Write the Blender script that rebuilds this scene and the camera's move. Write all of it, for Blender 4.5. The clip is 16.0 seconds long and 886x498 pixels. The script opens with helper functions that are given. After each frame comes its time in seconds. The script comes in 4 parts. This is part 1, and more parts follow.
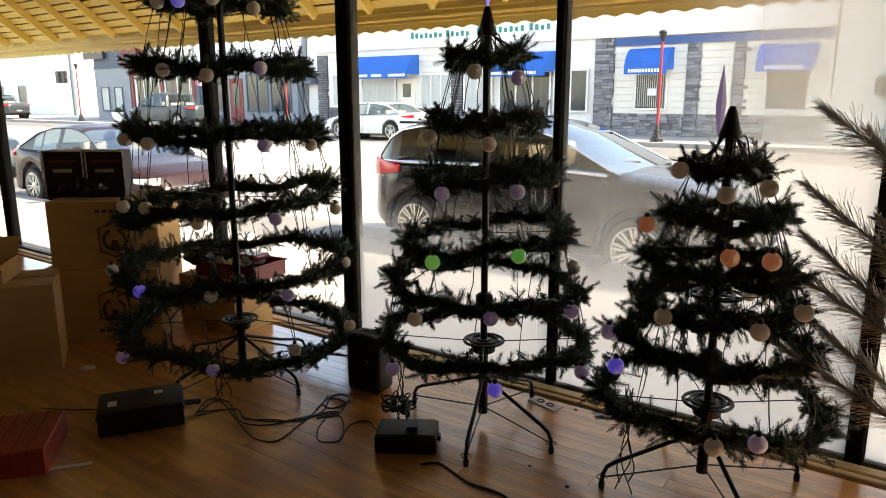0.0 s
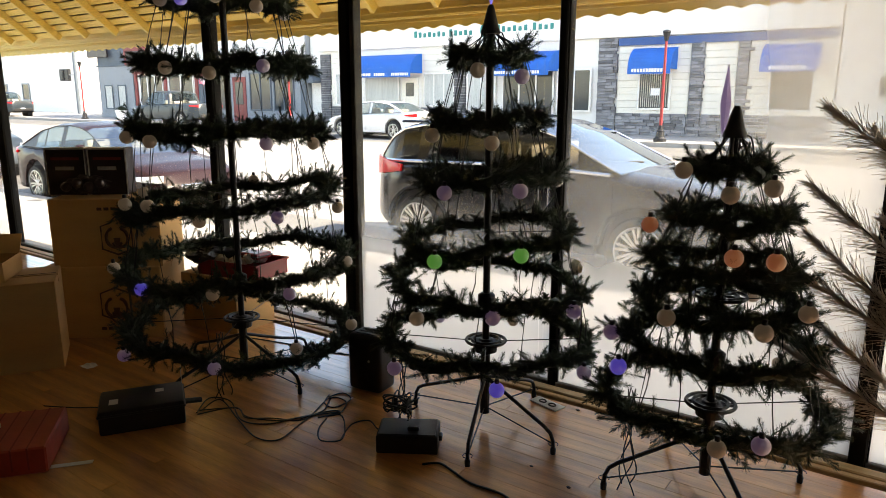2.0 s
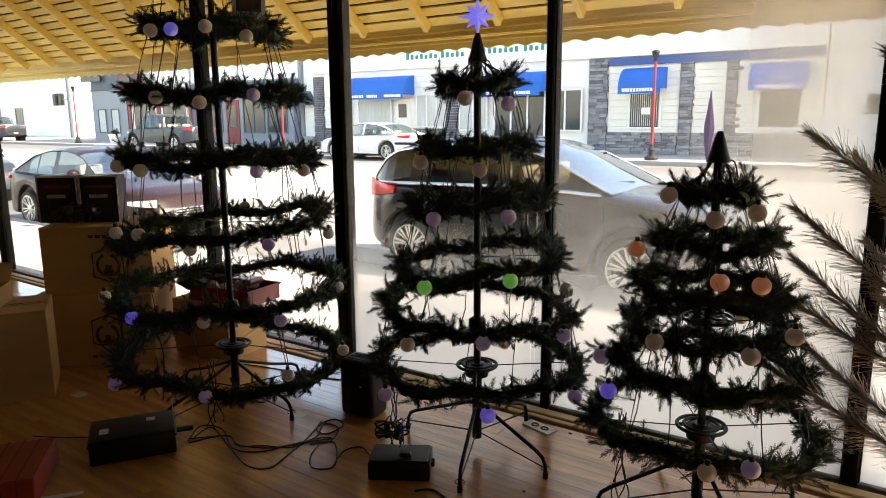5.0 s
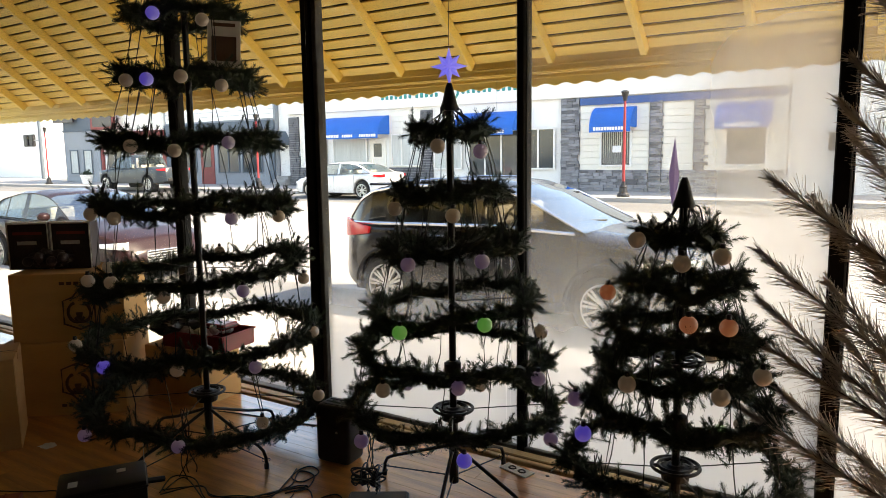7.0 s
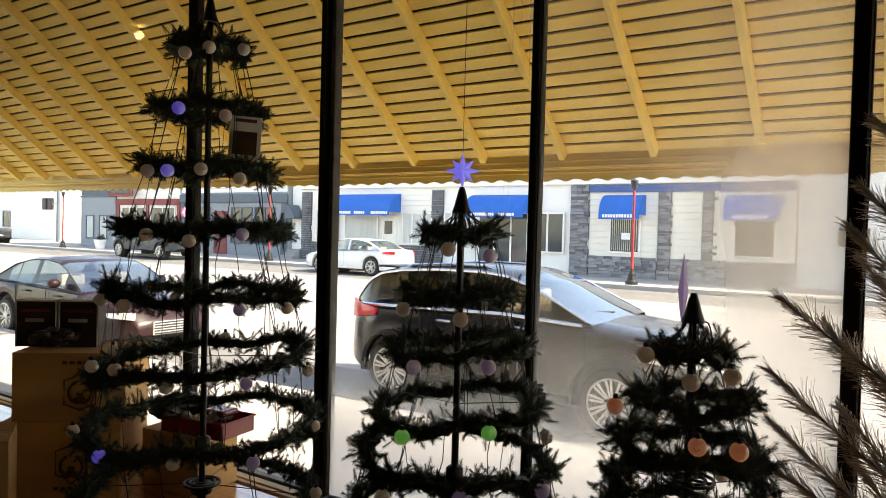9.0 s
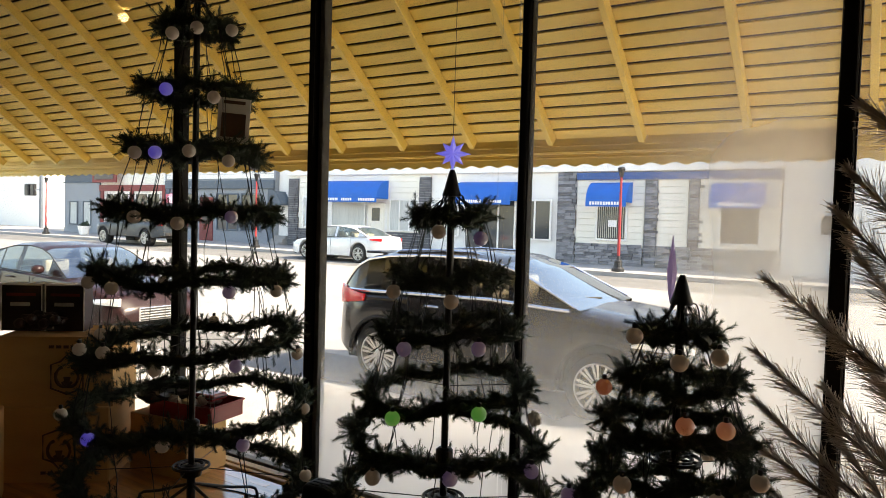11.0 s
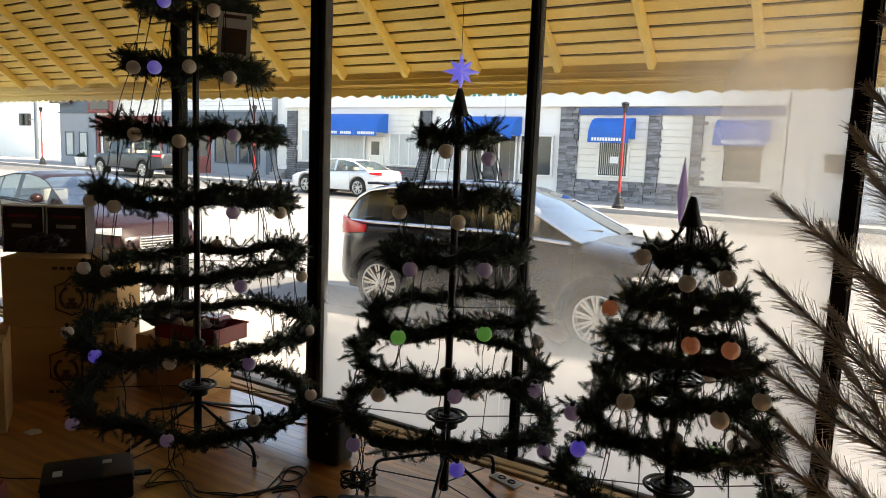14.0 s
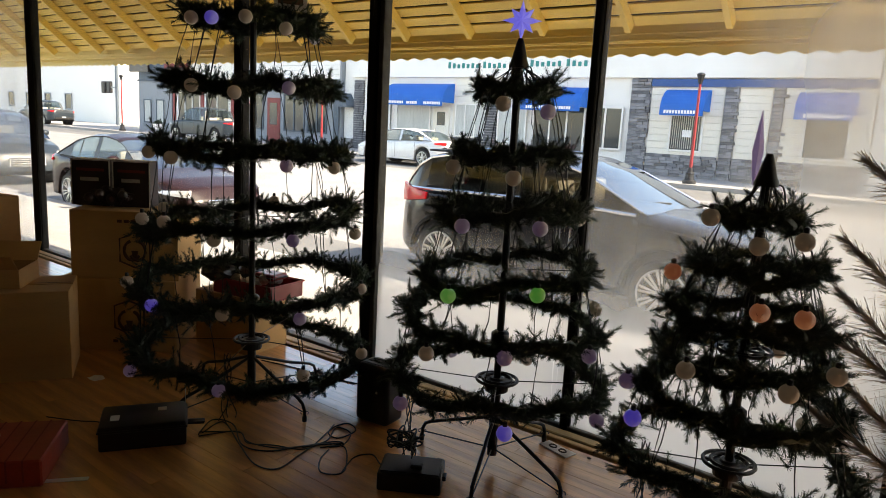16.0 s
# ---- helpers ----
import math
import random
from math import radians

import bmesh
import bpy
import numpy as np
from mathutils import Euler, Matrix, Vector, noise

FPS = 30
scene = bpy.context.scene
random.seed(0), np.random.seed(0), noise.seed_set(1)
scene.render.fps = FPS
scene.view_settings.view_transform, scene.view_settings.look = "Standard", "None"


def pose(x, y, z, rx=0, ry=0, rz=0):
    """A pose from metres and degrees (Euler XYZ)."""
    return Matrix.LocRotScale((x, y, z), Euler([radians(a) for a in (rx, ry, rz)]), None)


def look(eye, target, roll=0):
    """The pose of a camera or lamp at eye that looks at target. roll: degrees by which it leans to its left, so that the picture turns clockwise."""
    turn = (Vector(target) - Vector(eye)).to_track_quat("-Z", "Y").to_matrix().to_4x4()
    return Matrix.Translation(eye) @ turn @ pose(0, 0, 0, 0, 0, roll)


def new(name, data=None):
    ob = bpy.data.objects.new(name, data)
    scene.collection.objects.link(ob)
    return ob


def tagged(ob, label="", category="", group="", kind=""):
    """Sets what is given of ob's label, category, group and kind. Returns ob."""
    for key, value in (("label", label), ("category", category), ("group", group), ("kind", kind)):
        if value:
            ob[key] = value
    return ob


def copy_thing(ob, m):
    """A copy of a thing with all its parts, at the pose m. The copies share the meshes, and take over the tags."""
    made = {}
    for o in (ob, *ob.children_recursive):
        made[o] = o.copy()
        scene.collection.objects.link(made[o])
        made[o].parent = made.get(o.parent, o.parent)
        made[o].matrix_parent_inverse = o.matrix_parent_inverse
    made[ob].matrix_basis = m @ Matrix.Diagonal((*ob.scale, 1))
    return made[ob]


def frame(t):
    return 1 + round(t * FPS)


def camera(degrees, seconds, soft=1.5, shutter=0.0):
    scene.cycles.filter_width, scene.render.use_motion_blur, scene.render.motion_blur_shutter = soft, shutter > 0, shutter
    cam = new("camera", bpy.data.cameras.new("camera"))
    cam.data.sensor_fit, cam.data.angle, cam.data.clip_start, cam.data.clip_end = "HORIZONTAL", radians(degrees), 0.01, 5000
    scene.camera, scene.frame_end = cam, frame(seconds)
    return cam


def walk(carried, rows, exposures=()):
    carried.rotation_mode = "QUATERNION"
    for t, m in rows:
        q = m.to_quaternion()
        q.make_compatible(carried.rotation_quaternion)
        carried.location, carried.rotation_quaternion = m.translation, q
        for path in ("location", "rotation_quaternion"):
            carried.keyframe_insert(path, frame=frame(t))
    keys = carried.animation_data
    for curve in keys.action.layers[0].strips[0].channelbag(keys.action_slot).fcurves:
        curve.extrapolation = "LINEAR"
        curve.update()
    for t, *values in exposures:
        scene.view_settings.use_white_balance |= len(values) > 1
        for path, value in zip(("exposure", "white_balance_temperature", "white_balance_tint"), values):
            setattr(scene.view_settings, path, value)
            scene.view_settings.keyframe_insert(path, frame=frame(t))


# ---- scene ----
cam = camera(65.0, 16.0, soft=0.65)
PATH = [
    (0, (0.122, 0.252, 1.306), (-1.01, 1.845, 0.879), -0.1),
    (0.5, (0.124, 0.255, 1.305), (-1.007, 1.848, 0.876), -0.5),
    (1, (0.125, 0.254, 1.307), (-1.01, 1.844, 0.879), -0.4),
    (1.5, (0.123, 0.255, 1.306), (-1.012, 1.844, 0.874), -0.1),
    (2, (0.117, 0.26, 1.304), (-1.02, 1.848, 0.875), 0.1),
    (2.5, (0.115, 0.262, 1.301), (-1.027, 1.846, 0.872), 0.1),
    (3, (0.111, 0.265, 1.3), (-1.029, 1.85, 0.867), 0.2),
    (5.5, (0.141, 0.26, 1.345), (-0.972, 1.883, 0.991), -1.0),
    (6, (0.143, 0.258, 1.358), (-0.939, 1.905, 1.018), -1.1),
    (6.5, (0.151, 0.253, 1.355), (-0.929, 1.908, 1.05), -0.8),
    (7, (0.156, 0.246, 1.36), (-0.927, 1.906, 1.091), -0.8),
    (7.5, (0.155, 0.242, 1.382), (-0.924, 1.911, 1.154), -0.2),
    (8, (0.149, 0.255, 1.408), (-0.936, 1.923, 1.206), -0.6),
    (8.5, (0.159, 0.231, 1.437), (-0.952, 1.892, 1.359), 1.2),
    (9, (0.151, 0.246, 1.45), (-0.961, 1.908, 1.402), 1.5),
    (11.5, (0.139, 0.229, 1.421), (-0.933, 1.914, 1.321), 1.7),
    (12, (0.108, 0.212, 1.41), (-0.992, 1.876, 1.276), 2.7),
    (12.5, (0.108, 0.229, 1.403), (-1.014, 1.876, 1.234), 2.6),
    (13, (0.121, 0.243, 1.379), (-0.954, 1.916, 1.164), 2.2),
    (13.5, (0.112, 0.246, 1.377), (-0.94, 1.928, 1.125), 2.4),
    (14, (0.111, 0.241, 1.374), (-0.952, 1.914, 1.109), 2.3),
    (14.5, (0.116, 0.251, 1.36), (-0.964, 1.909, 1.068), 1.6),
    (15, (0.125, 0.278, 1.35), (-0.984, 1.91, 1.02), 1.4),
    (15.5, (0.143, 0.31, 1.345), (-1.01, 1.912, 1.021), 1.4),
    (16, (0.1, 0.326, 1.309), (-1.101, 1.886, 0.959), 3.1),
]
walk(cam, [(t, look(eye, target, roll)) for t, eye, target, roll in PATH], exposures=((0, 2.36, 8000, 10), (7, 2.3, 8000, 10), (9, 2.18, 8000, 10), (12.5, 2.05, 7900, 10), (14.5, 2.05, 7900, 10), (16, 1.97, 7800, 10)))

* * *

Task description
Leave the pictures out and output the rest of the listing exactly.

Answer to this task
Write the Blender script that rebuilds this scene and the camera's move. Write all of it, for Blender 4.5. The clip is 16.0 seconds long and 886x498 pixels. The script opens with helper functions that are given. After each frame comes its time in seconds. The script comes in 4 parts. This is part 1, and more parts follow.
0.0 s
2.0 s
5.0 s
7.0 s
9.0 s
11.0 s
14.0 s
16.0 s
# ---- helpers ----
import math
import random
from math import radians

import bmesh
import bpy
import numpy as np
from mathutils import Euler, Matrix, Vector, noise

FPS = 30
scene = bpy.context.scene
random.seed(0), np.random.seed(0), noise.seed_set(1)
scene.render.fps = FPS
scene.view_settings.view_transform, scene.view_settings.look = "Standard", "None"


def pose(x, y, z, rx=0, ry=0, rz=0):
    """A pose from metres and degrees (Euler XYZ)."""
    return Matrix.LocRotScale((x, y, z), Euler([radians(a) for a in (rx, ry, rz)]), None)


def look(eye, target, roll=0):
    """The pose of a camera or lamp at eye that looks at target. roll: degrees by which it leans to its left, so that the picture turns clockwise."""
    turn = (Vector(target) - Vector(eye)).to_track_quat("-Z", "Y").to_matrix().to_4x4()
    return Matrix.Translation(eye) @ turn @ pose(0, 0, 0, 0, 0, roll)


def new(name, data=None):
    ob = bpy.data.objects.new(name, data)
    scene.collection.objects.link(ob)
    return ob


def tagged(ob, label="", category="", group="", kind=""):
    """Sets what is given of ob's label, category, group and kind. Returns ob."""
    for key, value in (("label", label), ("category", category), ("group", group), ("kind", kind)):
        if value:
            ob[key] = value
    return ob


def copy_thing(ob, m):
    """A copy of a thing with all its parts, at the pose m. The copies share the meshes, and take over the tags."""
    made = {}
    for o in (ob, *ob.children_recursive):
        made[o] = o.copy()
        scene.collection.objects.link(made[o])
        made[o].parent = made.get(o.parent, o.parent)
        made[o].matrix_parent_inverse = o.matrix_parent_inverse
    made[ob].matrix_basis = m @ Matrix.Diagonal((*ob.scale, 1))
    return made[ob]


def frame(t):
    return 1 + round(t * FPS)


def camera(degrees, seconds, soft=1.5, shutter=0.0):
    scene.cycles.filter_width, scene.render.use_motion_blur, scene.render.motion_blur_shutter = soft, shutter > 0, shutter
    cam = new("camera", bpy.data.cameras.new("camera"))
    cam.data.sensor_fit, cam.data.angle, cam.data.clip_start, cam.data.clip_end = "HORIZONTAL", radians(degrees), 0.01, 5000
    scene.camera, scene.frame_end = cam, frame(seconds)
    return cam


def walk(carried, rows, exposures=()):
    carried.rotation_mode = "QUATERNION"
    for t, m in rows:
        q = m.to_quaternion()
        q.make_compatible(carried.rotation_quaternion)
        carried.location, carried.rotation_quaternion = m.translation, q
        for path in ("location", "rotation_quaternion"):
            carried.keyframe_insert(path, frame=frame(t))
    keys = carried.animation_data
    for curve in keys.action.layers[0].strips[0].channelbag(keys.action_slot).fcurves:
        curve.extrapolation = "LINEAR"
        curve.update()
    for t, *values in exposures:
        scene.view_settings.use_white_balance |= len(values) > 1
        for path, value in zip(("exposure", "white_balance_temperature", "white_balance_tint"), values):
            setattr(scene.view_settings, path, value)
            scene.view_settings.keyframe_insert(path, frame=frame(t))


# ---- scene ----
cam = camera(65.0, 16.0, soft=0.65)
PATH = [
    (0, (0.122, 0.252, 1.306), (-1.01, 1.845, 0.879), -0.1),
    (0.5, (0.124, 0.255, 1.305), (-1.007, 1.848, 0.876), -0.5),
    (1, (0.125, 0.254, 1.307), (-1.01, 1.844, 0.879), -0.4),
    (1.5, (0.123, 0.255, 1.306), (-1.012, 1.844, 0.874), -0.1),
    (2, (0.117, 0.26, 1.304), (-1.02, 1.848, 0.875), 0.1),
    (2.5, (0.115, 0.262, 1.301), (-1.027, 1.846, 0.872), 0.1),
    (3, (0.111, 0.265, 1.3), (-1.029, 1.85, 0.867), 0.2),
    (5.5, (0.141, 0.26, 1.345), (-0.972, 1.883, 0.991), -1.0),
    (6, (0.143, 0.258, 1.358), (-0.939, 1.905, 1.018), -1.1),
    (6.5, (0.151, 0.253, 1.355), (-0.929, 1.908, 1.05), -0.8),
    (7, (0.156, 0.246, 1.36), (-0.927, 1.906, 1.091), -0.8),
    (7.5, (0.155, 0.242, 1.382), (-0.924, 1.911, 1.154), -0.2),
    (8, (0.149, 0.255, 1.408), (-0.936, 1.923, 1.206), -0.6),
    (8.5, (0.159, 0.231, 1.437), (-0.952, 1.892, 1.359), 1.2),
    (9, (0.151, 0.246, 1.45), (-0.961, 1.908, 1.402), 1.5),
    (11.5, (0.139, 0.229, 1.421), (-0.933, 1.914, 1.321), 1.7),
    (12, (0.108, 0.212, 1.41), (-0.992, 1.876, 1.276), 2.7),
    (12.5, (0.108, 0.229, 1.403), (-1.014, 1.876, 1.234), 2.6),
    (13, (0.121, 0.243, 1.379), (-0.954, 1.916, 1.164), 2.2),
    (13.5, (0.112, 0.246, 1.377), (-0.94, 1.928, 1.125), 2.4),
    (14, (0.111, 0.241, 1.374), (-0.952, 1.914, 1.109), 2.3),
    (14.5, (0.116, 0.251, 1.36), (-0.964, 1.909, 1.068), 1.6),
    (15, (0.125, 0.278, 1.35), (-0.984, 1.91, 1.02), 1.4),
    (15.5, (0.143, 0.31, 1.345), (-1.01, 1.912, 1.021), 1.4),
    (16, (0.1, 0.326, 1.309), (-1.101, 1.886, 0.959), 3.1),
]
walk(cam, [(t, look(eye, target, roll)) for t, eye, target, roll in PATH], exposures=((0, 2.36, 8000, 10), (7, 2.3, 8000, 10), (9, 2.18, 8000, 10), (12.5, 2.05, 7900, 10), (14.5, 2.05, 7900, 10), (16, 1.97, 7800, 10)))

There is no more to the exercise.